Schadenfreude returns to the chez nous

Ruh-roh, Raggy!

Schadenfreude returns to the chez nous as CasaTV has just kicked off the second iteration of Ca Va Chauffer, the chez nous variation of the Seven Network’s My Kitchen Rules (this is an Australian cooking competition series for those of you who don’t read this blog, which I guess is most people in the e-world). Yes, they’re announcing all new surprises and suspense for episodes 13-16 (cookoff) so I’m assuming there’s one where one teammate starts a dish and the other finishes it without knowing what the first one did.

So far there doesn’t appear to be anyone like these two fine, fine exemplars of talent and anti-revisionism from the inaugural season (I still watch their episode when I need a giggle), and they did change sommeliers, though the new one’s pairings are also a little suspect. However, without trying, no less than three of the first four teams already annoy me for various reasons.

It’s certainly evident that no one has bothered to learn from past experiences, such as perhaps practicing techniques (if you’ve never cooked foie gras, don’t make a competition your first time to try), or selecting recipes that are notorious for failing with a capital F (macarons? I guess you never watched Marc and Natalie from Western Australia).

Contestants still don’t realize that 1) video is forever and 2) film crews shoot hours and hours of video and match the snippet that’s shown based on one’s performance. So if you’re stupid enough like Nadine-who-lives-in-re-gentrified Saint-Henri-and-works-on-a-series-about the-Gaspésie to brag on tape about how your entrée is going to be more impressive, you either better be able to pull it off, or be prepared to have any/everyone watching enunciate a collective “ha-ha”.

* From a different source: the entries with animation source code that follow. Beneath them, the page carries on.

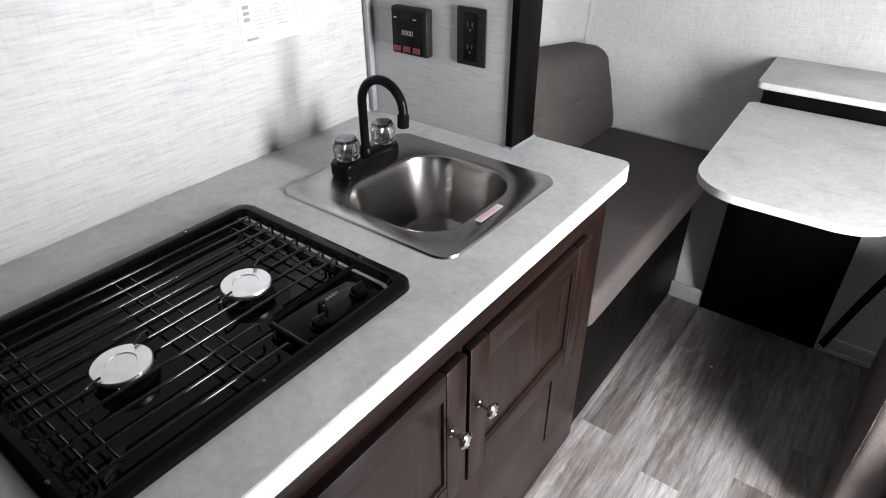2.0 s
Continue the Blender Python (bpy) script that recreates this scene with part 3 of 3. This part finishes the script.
def sink():
    t = thing("kitchen_sink", (-0.78, 0.605, 0.9), "square brushed steel drop-in sink", "sink")
    rings = [((-0.996, -0.566, 0.412, 0.797), 0.035, 0.9005), ((-0.994, -0.568, 0.414, 0.795), 0.034, 0.9045), ((-0.980, -0.582, 0.428, 0.781), 0.028, 0.9065),
             ((-0.962, -0.596, 0.444, 0.766), 0.03, 0.903), ((-0.893, -0.618, 0.450, 0.757), 0.085, 0.903), ((-0.886, -0.625, 0.457, 0.750), 0.085, 0.899),
             ((-0.881, -0.630, 0.462, 0.745), 0.083, 0.885), ((-0.868, -0.643, 0.475, 0.732), 0.075, 0.79), ((-0.855, -0.656, 0.488, 0.719), 0.065, 0.764), ((-0.83, -0.68, 0.51, 0.695), 0.05, 0.755), ((-0.79, -0.72, 0.56, 0.645), 0.03, 0.752)]
    b = bmesh.new()
    prev = None
    for (x0, x1, y0, y1), r, z in rings:
        loop = [b.verts.new((p[0], p[1], z)) for p in rounded_outline([(x0, y0, r), (x1, y0, r), (x1, y1, r), (x0, y1, r)], 7)]
        if prev:
            n = len(loop)
            for i in range(n):
                b.faces.new((prev[i], prev[(i + 1) % n], loop[(i + 1) % n], loop[i]))
        prev = loop
    b.faces.new(prev)
    part("basin", b, M_STEEL, t)
    part("drain", lathe([(0.04, 0), (0.04, 0.003), (0.032, 0.004), (0.028, 0.001), (0.004, 0.0005)], (-0.755, 0.602, 0.7525), 28), M_CHROME, t)
    lab = part("sticker", box(-0.608, -0.593, 0.548, 0.624, 0.9068, 0.9072), M_PAPER, t, "white and rose warning sticker")
    for k in range(3):
        b = bmesh.new()
        y = 0.552
        random.seed(5 + k)
        while y < 0.617:
            w = random.uniform(0.004, 0.011)
            box(-0.6065 + k * 0.0042, -0.604 + k * 0.0042, y, min(y + w, 0.622), 0.9073, 0.9075, bm=b)
            y += w + 0.002
        stuff("print_bars", b, M_PINK, lab)


def faucet():
    t = thing("kitchen_faucet", (-0.928, 0.604, 0.905), "black gooseneck faucet with two clear acrylic knobs", "faucet")
    part("base", slab(rounded_outline([(-0.958, 0.520, 0.012), (-0.905, 0.520, 0.012), (-0.905, 0.688, 0.012), (-0.958, 0.688, 0.012)], 5), 0.9035, 0.937, 0.006), M_BLACK, t)
    pts = [(-0.930, 0.604, 0.93), (-0.930, 0.604, 1.0)]
    for k in range(17):
        a = math.pi * (1 - k / 16 * 1.06)
        pts.append((-0.930 + 0.053 + 0.053 * math.cos(a), 0.604 + 0.006 * k / 16, 1.047 + 0.053 * math.sin(a)))
    part("spout", tube(pts, 0.0095, 18), M_BLACK, t)
    e = Vector(pts[-1])
    d = (e - Vector(pts[-2])).normalized()
    part("aerator", tube([e - d * 0.002, e + d * 0.022], 0.012, 20), M_BLACK, t)
    part("collar", lathe([(0.016, 0), (0.016, 0.008), (0.012, 0.014)], (-0.930, 0.604, 0.936), 24), M_BLACK, t)
    for y in (0.549, 0.660):
        k = part("knob", lathe([(0.020, 0.0), (0.027, 0.005), (0.0285, 0.030), (0.025, 0.039), (0.014, 0.0425), (0.003, 0.043)], (-0.930, y, 0.941), 64, None, 12, 0.13), M_ACRYLIC, t, "clear fluted acrylic knob")
        part("stem", lathe([(0.011, 0.0), (0.009, 0.008), (0.006, 0.01), (0.010, 0.03)], (-0.930, y, 0.9365), 20), M_SMOKE, k)
        part("cap", lathe([(0.022, 0), (0.022, 0.002), (0.014, 0.0035)], (-0.930, y, 0.9843), 24), M_SMOKE, k, "dark glossy cap")


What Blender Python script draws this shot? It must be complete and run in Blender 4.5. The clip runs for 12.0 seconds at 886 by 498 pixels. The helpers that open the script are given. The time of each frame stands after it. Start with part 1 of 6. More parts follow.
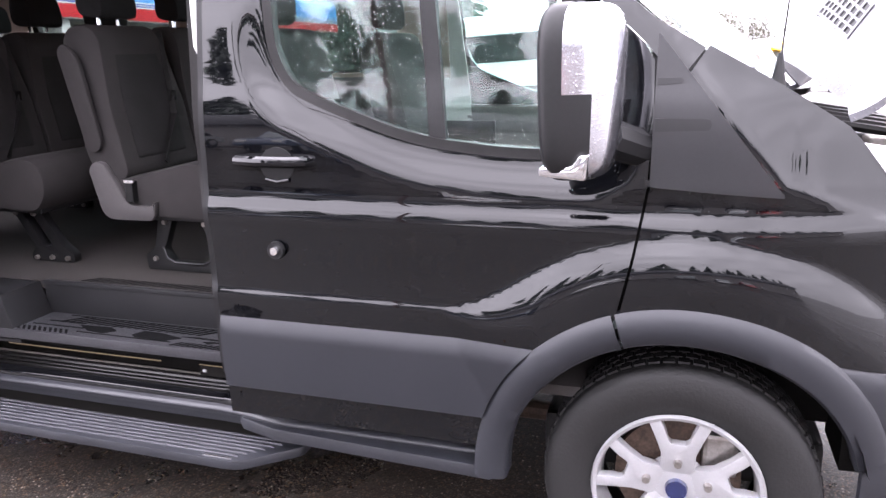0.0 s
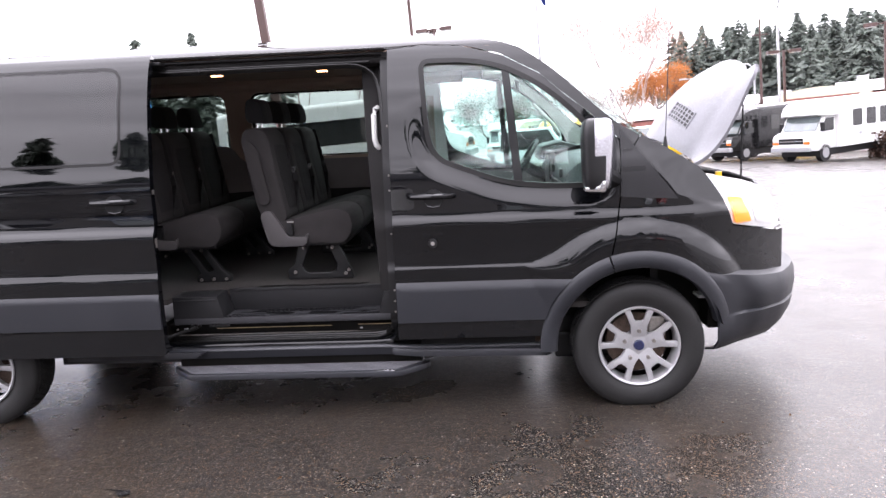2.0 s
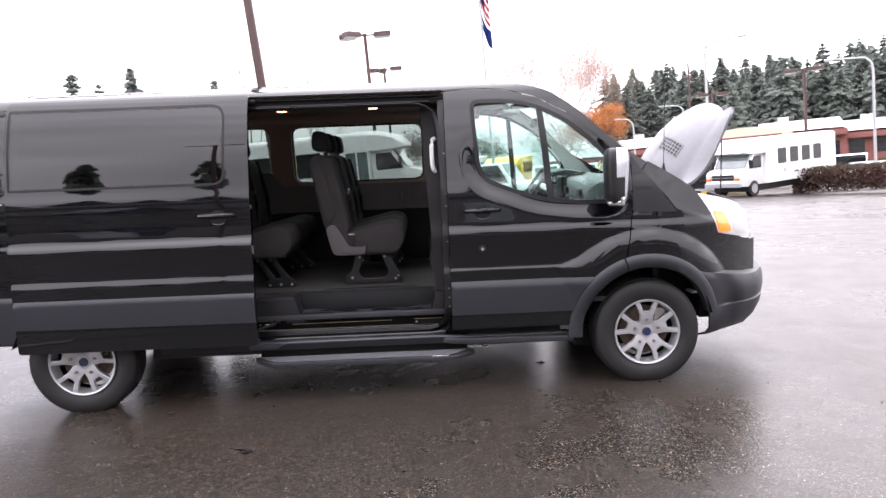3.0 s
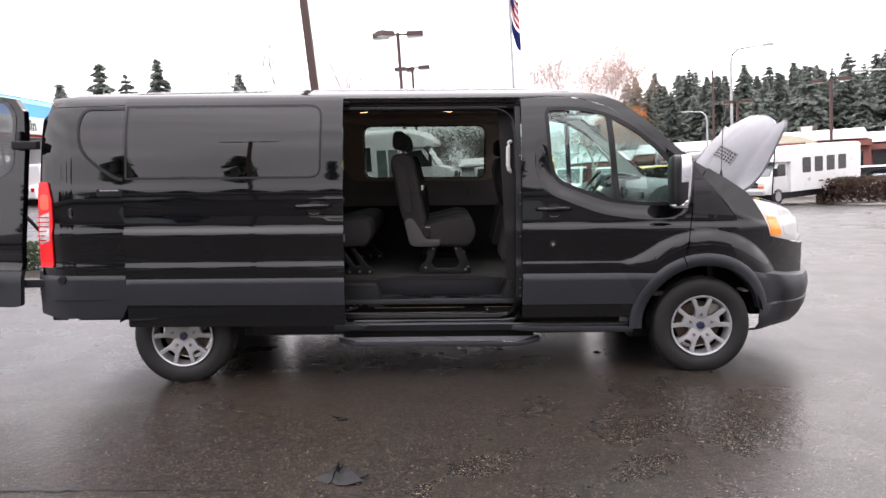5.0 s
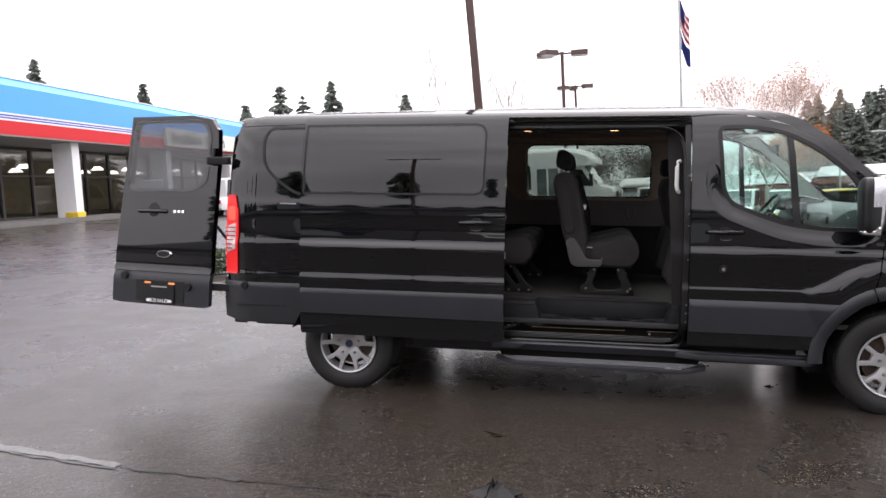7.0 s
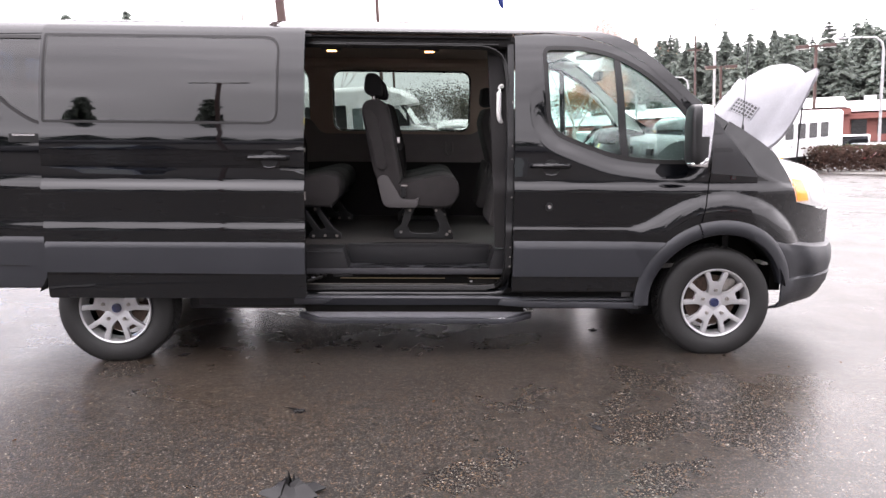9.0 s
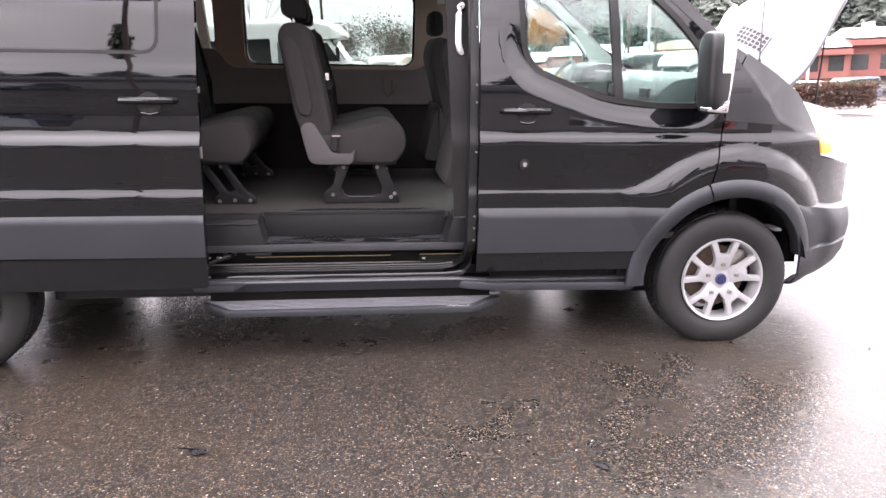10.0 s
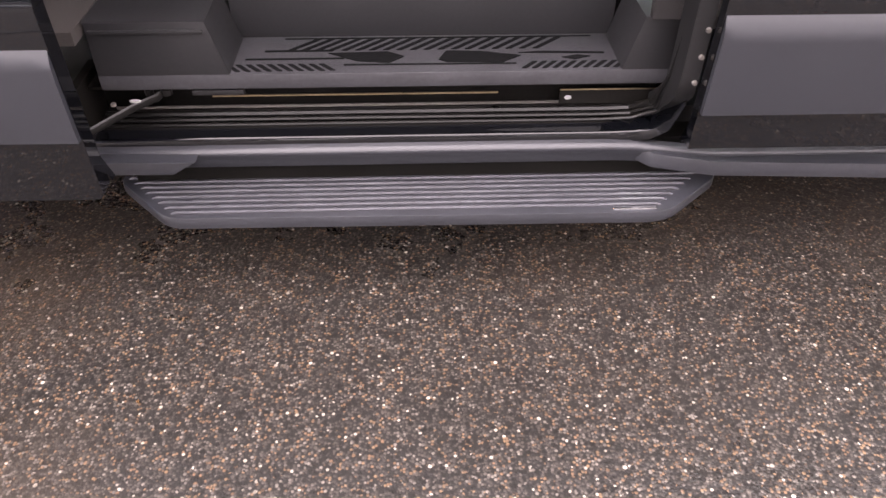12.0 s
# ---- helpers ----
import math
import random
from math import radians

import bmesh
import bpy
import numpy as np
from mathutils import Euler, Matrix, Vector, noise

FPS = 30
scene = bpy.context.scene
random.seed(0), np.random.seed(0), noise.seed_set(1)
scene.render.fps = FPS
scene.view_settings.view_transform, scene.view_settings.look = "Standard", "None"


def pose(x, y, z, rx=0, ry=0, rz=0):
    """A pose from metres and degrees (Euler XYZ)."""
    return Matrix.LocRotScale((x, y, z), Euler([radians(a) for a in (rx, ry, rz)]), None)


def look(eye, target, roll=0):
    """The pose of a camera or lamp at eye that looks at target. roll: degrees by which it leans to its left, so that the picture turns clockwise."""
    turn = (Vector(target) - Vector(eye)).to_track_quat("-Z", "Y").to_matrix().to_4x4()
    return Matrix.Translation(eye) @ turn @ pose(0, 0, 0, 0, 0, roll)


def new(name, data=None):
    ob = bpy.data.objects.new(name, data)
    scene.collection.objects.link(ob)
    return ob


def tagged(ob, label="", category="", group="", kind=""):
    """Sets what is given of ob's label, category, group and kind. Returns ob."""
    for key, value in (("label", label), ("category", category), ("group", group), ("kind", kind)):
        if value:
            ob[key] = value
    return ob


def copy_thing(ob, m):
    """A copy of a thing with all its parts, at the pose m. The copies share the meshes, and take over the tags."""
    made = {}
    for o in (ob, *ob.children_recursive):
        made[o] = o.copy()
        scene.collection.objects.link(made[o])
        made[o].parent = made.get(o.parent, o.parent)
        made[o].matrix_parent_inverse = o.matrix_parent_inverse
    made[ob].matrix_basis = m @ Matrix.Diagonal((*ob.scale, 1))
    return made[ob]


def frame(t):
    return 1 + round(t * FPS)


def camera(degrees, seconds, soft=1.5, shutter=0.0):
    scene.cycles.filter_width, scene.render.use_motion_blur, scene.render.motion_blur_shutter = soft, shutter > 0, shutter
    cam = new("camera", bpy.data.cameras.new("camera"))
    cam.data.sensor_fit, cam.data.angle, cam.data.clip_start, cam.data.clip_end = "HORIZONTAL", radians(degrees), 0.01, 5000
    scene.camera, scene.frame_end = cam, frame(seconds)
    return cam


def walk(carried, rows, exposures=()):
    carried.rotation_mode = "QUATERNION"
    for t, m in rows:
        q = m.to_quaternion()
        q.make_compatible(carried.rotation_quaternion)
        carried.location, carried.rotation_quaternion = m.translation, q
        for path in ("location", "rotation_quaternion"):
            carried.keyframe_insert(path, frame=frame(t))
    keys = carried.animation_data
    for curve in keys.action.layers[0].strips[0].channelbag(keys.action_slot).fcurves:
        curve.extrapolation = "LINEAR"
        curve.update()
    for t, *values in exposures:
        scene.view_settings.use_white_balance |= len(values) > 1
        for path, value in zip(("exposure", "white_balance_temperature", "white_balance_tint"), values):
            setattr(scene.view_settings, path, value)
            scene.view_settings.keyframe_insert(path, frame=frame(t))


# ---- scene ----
# The van's own frame: x to its nose from the front axle, y into the van from its right flank, z up.
# The lot falls 2.6 degrees towards the van's nose, and the van sits 0.7 degrees nose down on it.
VAN = pose(0, 0, 0, 0, 3.3, 0)
LOT = VAN @ pose(-1.9, 0, 0, 0, -0.66, 0) @ pose(1.9, 0, 0)
W = 2.06

cam = camera(60.9, 12.0, soft=1.5)
PATH = [
    (0, (-0.028, -1.779, 1.525), (-0.626, 0.06, 1.013), -1.3),
    (0.5, (-0.123, -2.35, 1.566), (-0.405, -0.429, 1.084), -6.0),
    (1, (-0.346, -2.858, 1.569), (-0.513, -0.894, 1.227), -2.1),
    (1.5, (-0.587, -3.389, 1.565), (-0.734, -1.42, 1.246), -2.7),
    (2, (-0.796, -3.927, 1.613), (-0.918, -1.957, 1.288), -2.5),
    (2.5, (-1.142, -4.381, 1.612), (-1.104, -2.4, 1.34), -2.0),
    (3, (-1.456, -4.836, 1.579), (-1.411, -2.85, 1.344), -2.2),
    (3.2, (-1.568, -4.961, 1.611), (-1.54, -2.978, 1.358), -2.0),
    (4.8, (-1.879, -5.258, 1.593), (-1.819, -3.275, 1.343), -0.32),
    (5, (-1.883, -5.269, 1.598), (-1.876, -3.283, 1.361), -0.51),
    (5.5, (-1.914, -5.292, 1.598), (-2.075, -3.309, 1.397), -0.66),
    (6, (-1.938, -5.293, 1.598), (-2.315, -3.336, 1.422), -0.42),
    (6.5, (-1.943, -5.284, 1.595), (-2.448, -3.357, 1.419), -0.11),
    (7, (-1.914, -5.282, 1.597), (-2.317, -3.332, 1.409), 0.27),
    (7.5, (-1.891, -5.252, 1.592), (-2.039, -3.268, 1.398), 0.64),
    (7.7, (-1.876, -5.242, 1.589), (-1.924, -3.253, 1.392), 0.51),
    (9.3, (-1.891, -4.211, 1.493), (-1.815, -2.248, 1.114), 0.69),
    (9.5, (-1.893, -3.986, 1.534), (-1.798, -2.031, 1.124), 0.79),
    (10, (-1.911, -3.473, 1.474), (-1.667, -1.549, 0.985), 0.88),
    (10.5, (-1.951, -2.894, 1.46), (-1.77, -0.99, 0.874), 0.29),
    (11, (-1.974, -2.342, 1.427), (-1.903, -0.513, 0.621), 0.1),
    (11.5, (-1.911, -1.822, 1.371), (-1.893, -0.126, 0.311), -1.0),
    (12, (-1.91, -1.368, 1.397), (-1.841, 0.141, 0.087), 0.5),
]
EXPOSURES = [(0.0, 1.58, 6240, 25), (0.5, 1.03, 6220, 24), (1.5, 0.79, 6260, 22), (2.5, 0.59, 6320, 21), (5.0, 0.01, 6530, 18), (7.7, -0.22, 6530, 17), (9.5, 1.15, 6530, 22), (10.5, 1.6, 6680, 25), (12.0, 1.78, 6950, 28)]
walk(cam, [(t, VAN @ look(eye, target, roll)) for t, eye, target, roll in PATH], EXPOSURES)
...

I did notice something interesting from both the first season and the start of this new one. One of the premises behind the Hérouxville declaration was respect for women because “immigants” do nothing but dominate/berate their wives in public. This is interesting because the male competitors from Chambly (S1) and LaPrairie (S2) do exactly this while on video. Where oh where is the outrage and the public commission?

So, one down and another 16 episodes of chez nous schadenfreude to go.

I don’t know whether I’ll last all the way to the end, but I do however look forward to the launch of the third series of My Kitchen Rules Series 3 – apparently there are Kiwis involved.